Thursday, 18 March 2010

A Wuxia Scholar

We were going for much more of scholarly look to this set, hence the scroll (it's actually a free calendar from one of the many local Chinese takeaways) and the braid.

The surcoat is made of a coarse grey wool. The long sash and large robe are made of a pale blue linen-polyester. The white shorter robe underneath is the same as that worn with the red robes and is made of white linen-polyester.

The Red Wuxia robes are almost identical to the Blue ones, with exception of colours (obviously) and the way we've layered them on. They both have hidden pockets in the sleeve and due to similarity in materials, the same remarks about the rather useful non-wrinkling nature of the fabric apply again.

Wuxia scholars aren't usually female, though there is a huge amount cross-dressing in the stories. Needless to say, this dates back to folk stories such as Mulan and rather with greater relevance to the subject of scholars, Yingtai from the Butterfly Lovers. The great progenitor of the Wuxia genre, Jin Yong (aka Louis Cha) has countless crossdressing heroines, including Huang Rong from Legend of the Condor-Shooting Heroes. More recognisable to the Western audience is probably Jen's brief disguise in Crouching Tiger Hidden Dragon.

It's actually a mild problem that Western audiences are usually not very able to read the crossdressing cues in a wuxia film since both genders wear somewhat similar loose-fitting robes.

Wuxia robes are almost entirely about the layering and colours, rather than complex or even intricate design. The Mercenary was playing about with them at one point to try to apply the "steampunk" template to them and it didn't exactly go well, loose robes don't really mix well with Victoriana, corsetry and fitted garments.

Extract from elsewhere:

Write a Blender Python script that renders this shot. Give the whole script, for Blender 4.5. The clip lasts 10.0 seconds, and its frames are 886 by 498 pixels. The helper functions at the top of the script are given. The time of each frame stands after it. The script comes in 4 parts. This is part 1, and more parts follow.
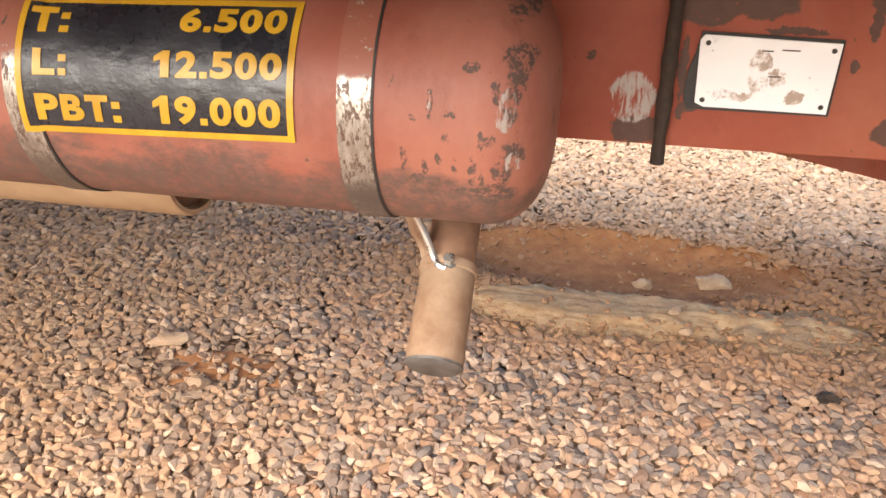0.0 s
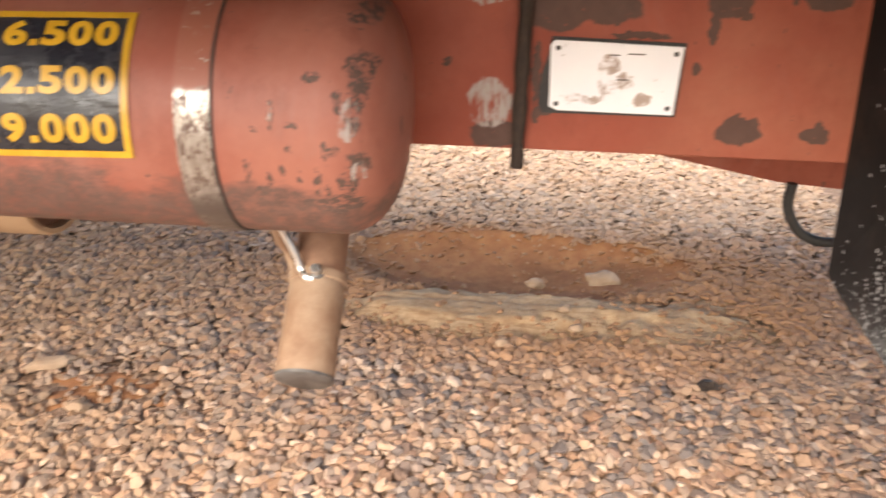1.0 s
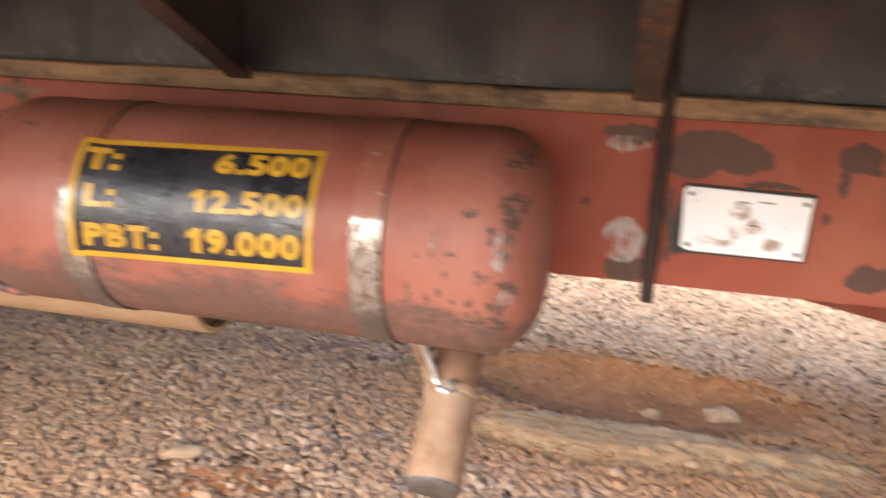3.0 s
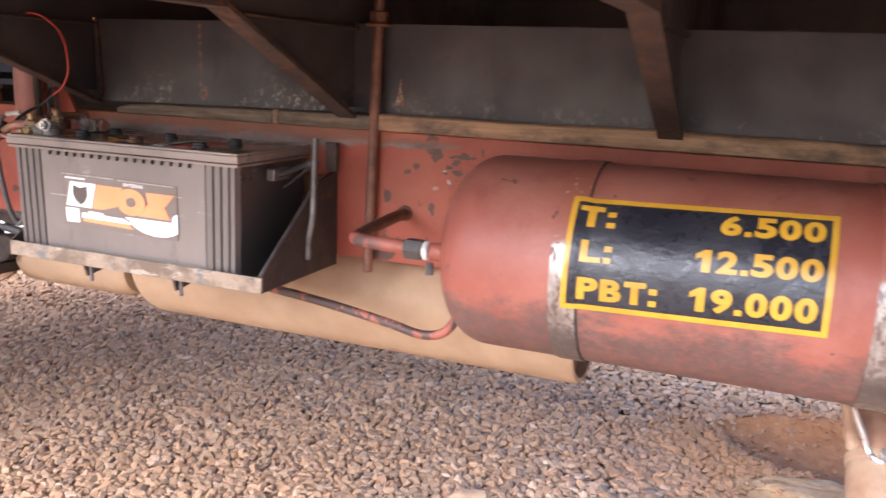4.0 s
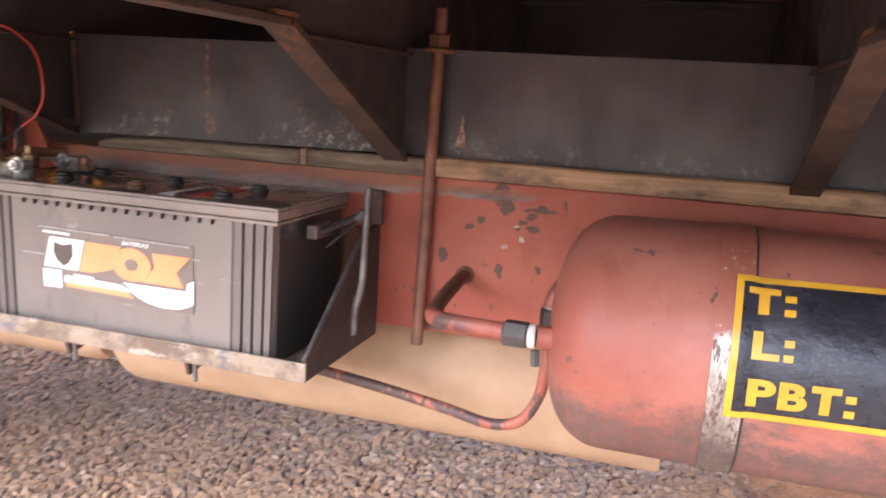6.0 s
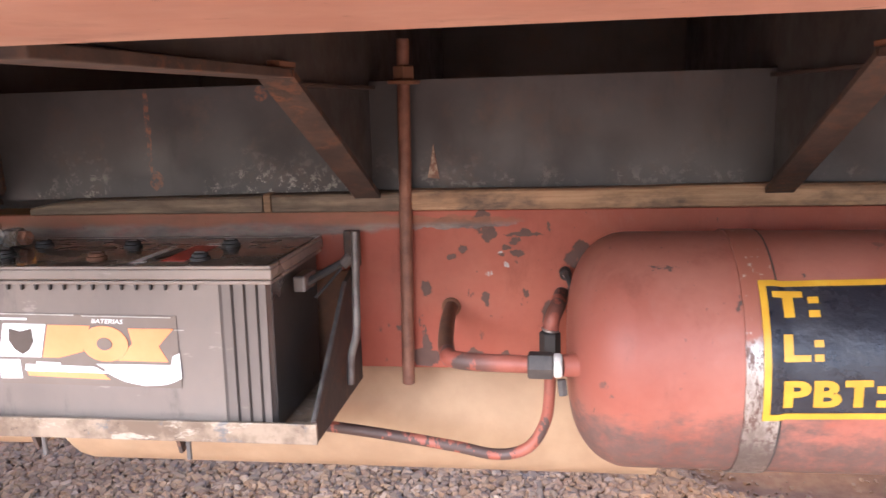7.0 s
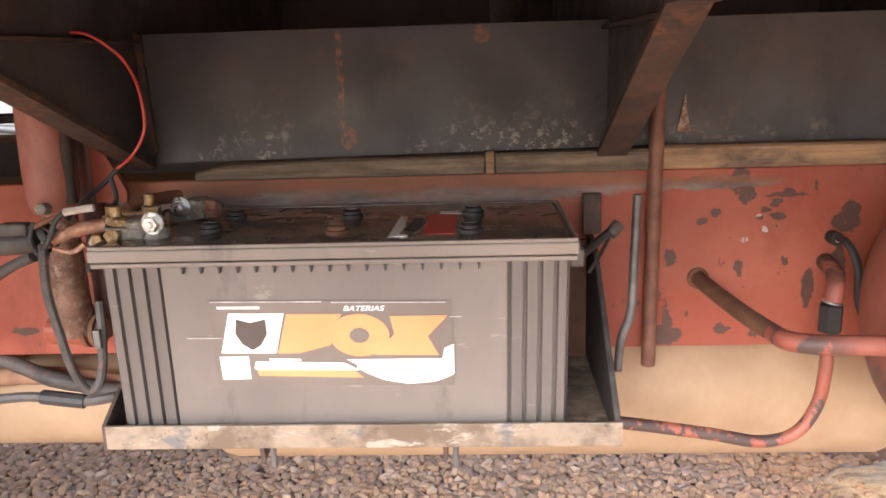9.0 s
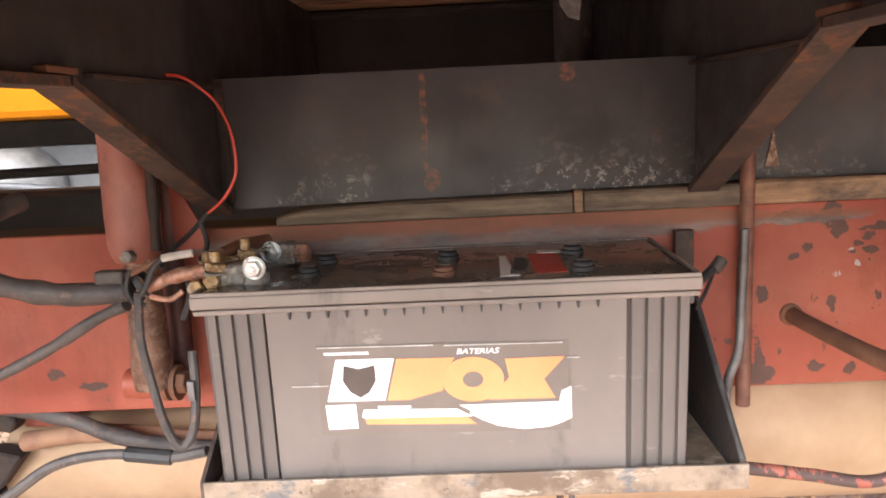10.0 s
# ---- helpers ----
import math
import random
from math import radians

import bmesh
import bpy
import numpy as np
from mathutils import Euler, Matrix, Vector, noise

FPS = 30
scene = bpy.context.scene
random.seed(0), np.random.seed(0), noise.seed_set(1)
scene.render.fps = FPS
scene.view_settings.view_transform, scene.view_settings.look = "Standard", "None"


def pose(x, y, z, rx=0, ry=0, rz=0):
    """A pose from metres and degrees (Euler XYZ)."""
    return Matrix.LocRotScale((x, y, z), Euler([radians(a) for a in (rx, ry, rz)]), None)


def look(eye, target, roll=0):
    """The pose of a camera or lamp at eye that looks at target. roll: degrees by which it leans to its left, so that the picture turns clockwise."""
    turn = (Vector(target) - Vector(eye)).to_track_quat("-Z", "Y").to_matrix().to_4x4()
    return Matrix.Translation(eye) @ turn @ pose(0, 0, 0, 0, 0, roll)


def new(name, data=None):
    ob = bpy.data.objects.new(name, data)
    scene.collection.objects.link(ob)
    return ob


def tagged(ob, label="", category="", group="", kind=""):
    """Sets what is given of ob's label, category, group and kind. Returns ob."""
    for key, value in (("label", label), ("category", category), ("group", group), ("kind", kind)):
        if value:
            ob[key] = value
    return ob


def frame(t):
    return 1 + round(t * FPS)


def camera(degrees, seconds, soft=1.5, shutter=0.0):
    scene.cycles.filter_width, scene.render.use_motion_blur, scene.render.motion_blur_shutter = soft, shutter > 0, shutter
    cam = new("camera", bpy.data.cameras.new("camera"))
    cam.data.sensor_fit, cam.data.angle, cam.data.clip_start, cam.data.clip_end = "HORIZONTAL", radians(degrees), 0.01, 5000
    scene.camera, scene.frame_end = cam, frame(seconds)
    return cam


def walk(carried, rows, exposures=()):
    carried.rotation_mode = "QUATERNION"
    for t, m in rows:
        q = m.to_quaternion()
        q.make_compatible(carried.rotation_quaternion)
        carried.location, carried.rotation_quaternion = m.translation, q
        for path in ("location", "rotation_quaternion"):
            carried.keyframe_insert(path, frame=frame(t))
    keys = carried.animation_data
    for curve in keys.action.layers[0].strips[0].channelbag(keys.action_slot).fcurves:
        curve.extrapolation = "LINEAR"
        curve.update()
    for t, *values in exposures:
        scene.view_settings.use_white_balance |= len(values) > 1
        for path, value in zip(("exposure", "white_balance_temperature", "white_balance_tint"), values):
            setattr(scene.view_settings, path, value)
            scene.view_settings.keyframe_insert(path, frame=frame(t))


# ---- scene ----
cam = camera(57.0, 10.0, 1.5, 0.35)
PATH = [
    (0, (0.067, 0.046, 1.141), (-0.282, 1.844, 0.336), 1.0),
    (0.5, (0.079, 0.049, 1.136), (-0.235, 1.843, 0.31), 1.3),
    (1, (0.133, 0.063, 1.146), (-0.009, 1.894, 0.353), 1.3),
    (1.5, (0.23, 0.08, 1.162), (0.393, 1.922, 0.401), 2.5),
    (2, (0.299, 0.076, 1.166), (0.566, 1.895, 0.38), 2.0),
    (2.5, (0.293, 0.057, 1.172), (0.425, 1.923, 0.463), 3.7),
    (2.7, (0.237, 0.028, 1.184), (0.128, 1.922, 0.55), 3.5),
    (3.8, (-0.261, -0.172, 1.18), (-0.973, 1.653, 0.773), 1.7),
    (4, (-0.338, -0.193, 1.187), (-1.062, 1.62, 0.756), 2.3),
    (4.5, (-0.413, -0.174, 1.206), (-1.299, 1.557, 0.739), 0.7),
    (5, (-0.428, -0.091, 1.206), (-1.377, 1.613, 0.763), 2.6),
    (5.5, (-0.516, -0.051, 1.194), (-1.367, 1.717, 0.807), 2.1),
    (6, (-0.64, -0.026, 1.201), (-1.204, 1.854, 0.821), 3.4),
    (6.2, (-0.689, -0.034, 1.203), (-1.124, 1.887, 0.855), 2.5),
    (7.3, (-0.876, -0.011, 1.237), (-1.141, 1.936, 0.859), -1.7),
    (7.5, (-0.95, 0.004, 1.227), (-1.231, 1.945, 0.834), -0.8),
    (8, (-1.095, 0.066, 1.247), (-1.432, 1.992, 0.825), -1.6),
    (8.5, (-1.163, 0.092, 1.241), (-1.379, 2.026, 0.777), -0.8),
    (9, (-1.247, 0.097, 1.224), (-1.348, 2.04, 0.762), -1.8),
    (9.5, (-1.329, 0.119, 1.216), (-1.402, 2.07, 0.785), -2.3),
    (10, (-1.383, 0.115, 1.211), (-1.442, 2.085, 0.872), -2.8),
]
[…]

But we'll perhaps see the results when I get around to doing some photos of the results.

Any ideas from the readers?

Incidentally, we saw Phil Gates, author of Horrible Science book Evolve or Die, at the Botanic Gardens. It's not exactly a rare occurance, he does work there, but he does have three blogs, including Cabinent of Curiosities, a natural history blog from the North East of England. The Designer thinks there's good money to be made in trying to sell these Jade Vines to the Chinese - if only they aren't horribly endangered.

To commission a similar set of robes from the Costume Mercenary would cost something in the region of £80.

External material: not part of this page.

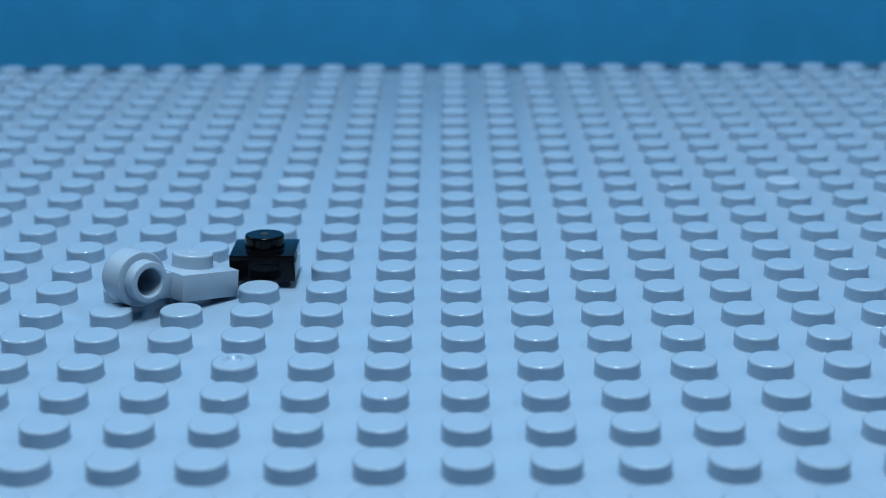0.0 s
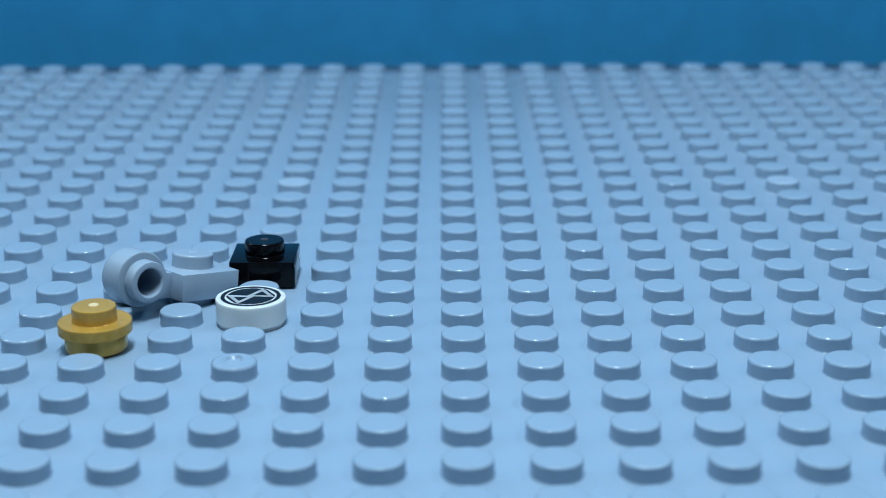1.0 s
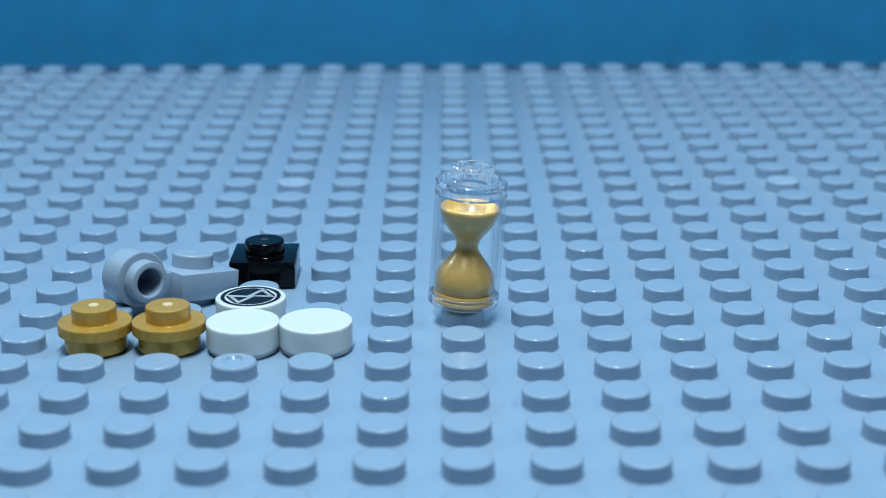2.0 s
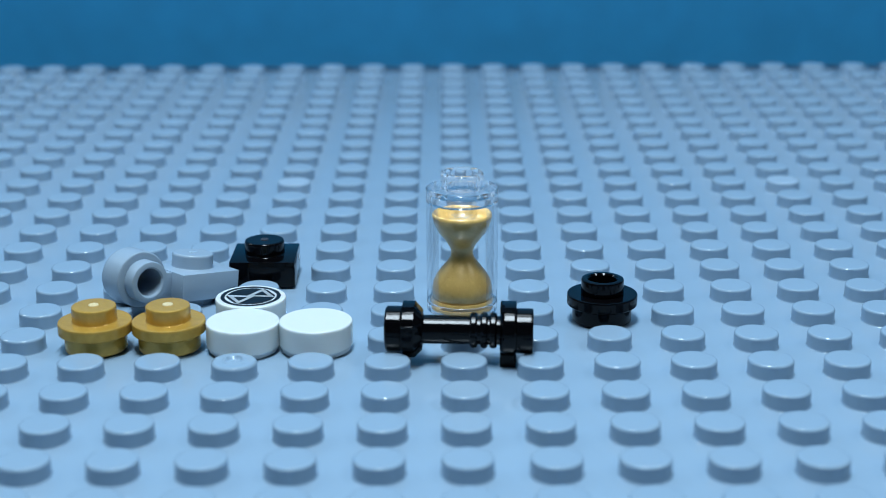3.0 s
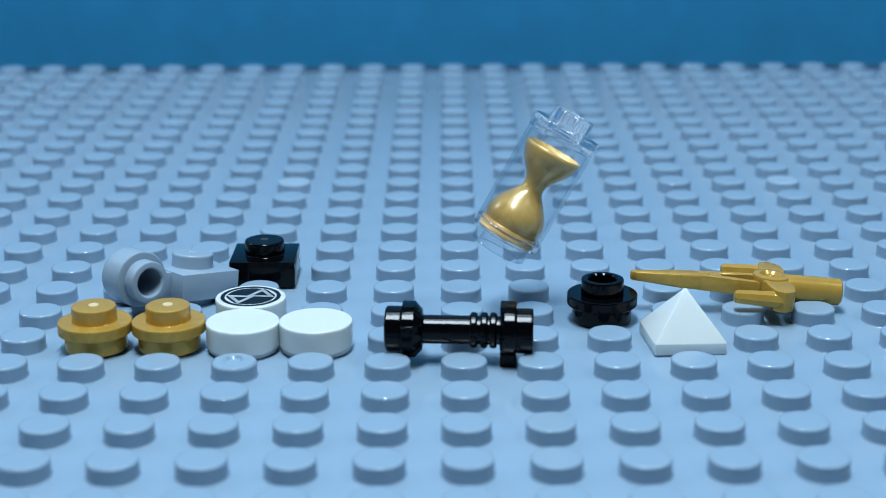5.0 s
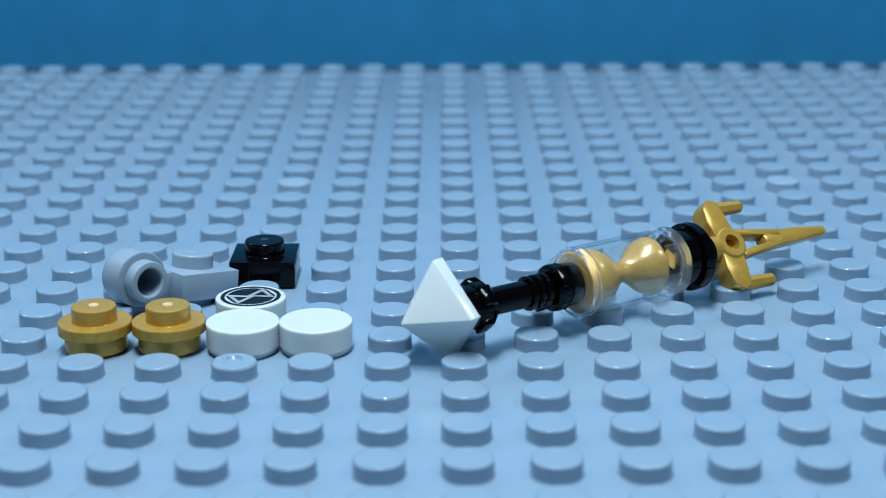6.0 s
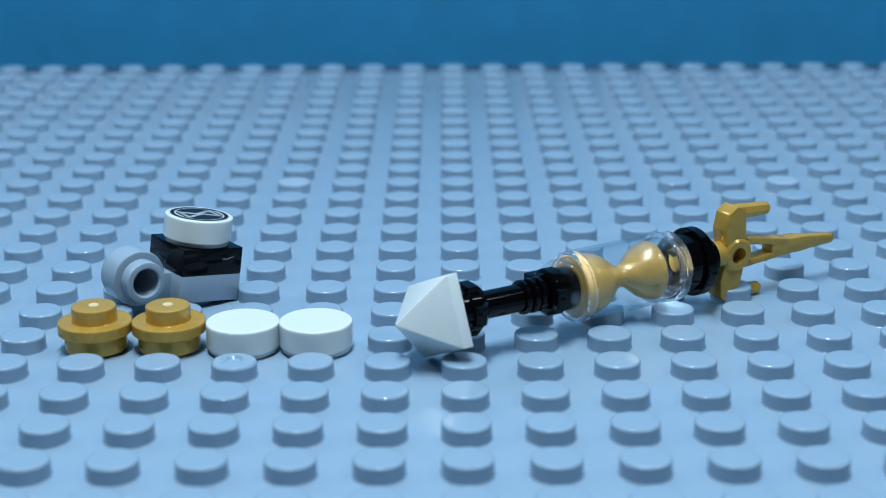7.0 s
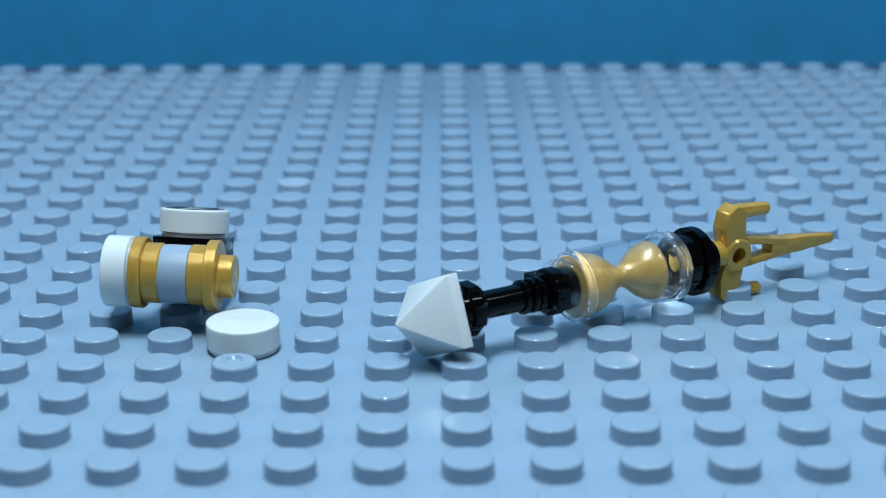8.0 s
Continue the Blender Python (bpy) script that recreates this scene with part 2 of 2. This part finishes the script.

As always, more photos under the cut.


  1. This is amazing work! I find myself nostalgic for those movies just by looking at these pictures. I've been looking for a wuxia-inspired costume for a while now to mesh with my steampunk costume, and yours is the first site I've ever come across which makes these. May I ask what fabric you use? Also, POCKETS IN THE SLEEVES? DO WANT.

  2. Linen-Polyester blend for the most part in the wuxia costumes. Looks a lot like a rough-spun linen, but the texture is kinda "crunchy". I'm still of two minds about it since it is very, very easy to care for, flows beautifully and doesn't crease, [i]but[/i] it rustles a little oddly and is rather obviously not linen when you touch it.

    Watch this space? We've been batting around ideas for asian steampunk for a while and some of it might make it to the blog.